Just as Casper Hirschi’s interest in power relations in the early-modern Republic of Letters was fuelled in part by his own academic experience, so contemporary reflection on scholarly personae emerges partly out of moral uncertainty: what sort of scholars do we want to be, given the variety of models we are currently facing? Without projecting present-day dilemmas back onto the past, research along the lines sketched in this article might have the potential of showing that scholarly personae in the sense of constellations of goods have long-term histories and that the proper relations between epistemic, moral, political, aesthetic, and economic goods have been subject of scholarly debate for centuries at least. Also, it might provide a helpful vocabulary for analysing currently fashionable models of being a scholar in terms of the goods they favour (what is the relative weight of social and economic goods, compared to moral and epistemic ones, in the persona of the ‘successful grant applicant’?)
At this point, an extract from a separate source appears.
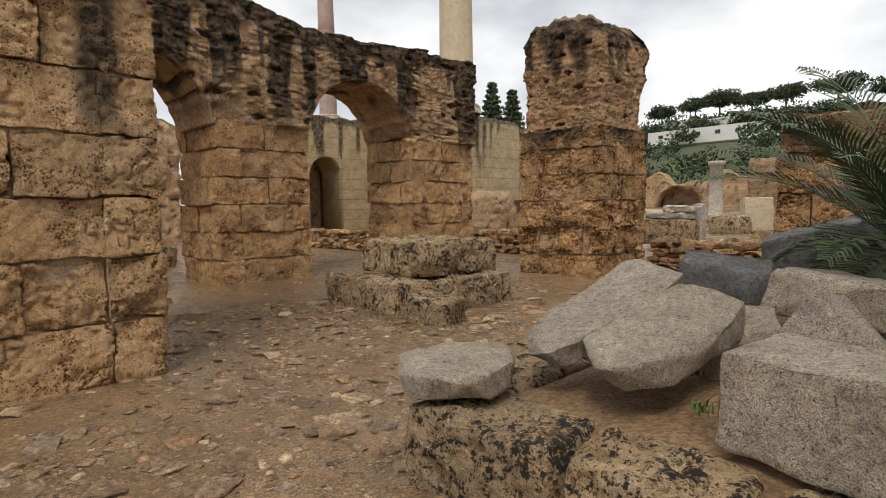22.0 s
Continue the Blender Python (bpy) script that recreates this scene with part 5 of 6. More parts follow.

At the same time, this article has argued that historical theorists and historians of the sciences and the humanities have reasons of their own for welcoming scholarly personae as a topic of reflection. While the concept provides the former with tools for moving from a ‘philosophy of historiography’ to a ‘philosophy of historical practices’, it enables the latter to examine the transmission and reception of repertoires of scholarly selfhood throughout disciplines and time frames. To the extent that scholars across the entire academic spectrum struggle with the question what sort of scholar they would like to be, scholarly personae could serve as a conceptual focus for an integrated history of the sciences and the humanities. Finally, it prompts a rethinking of developmental narratives in the history of the sciences and the humanities in so far as it challenges the historicist assumption that models of being a scholar simply succeed each other. If scholarly personae are cumulative rather than successive, historians will have to replace their conventional linear storylines by repository-based frameworks, able to account for sometimes surprising comebacks and reappearances of older models of scholarly selfhood.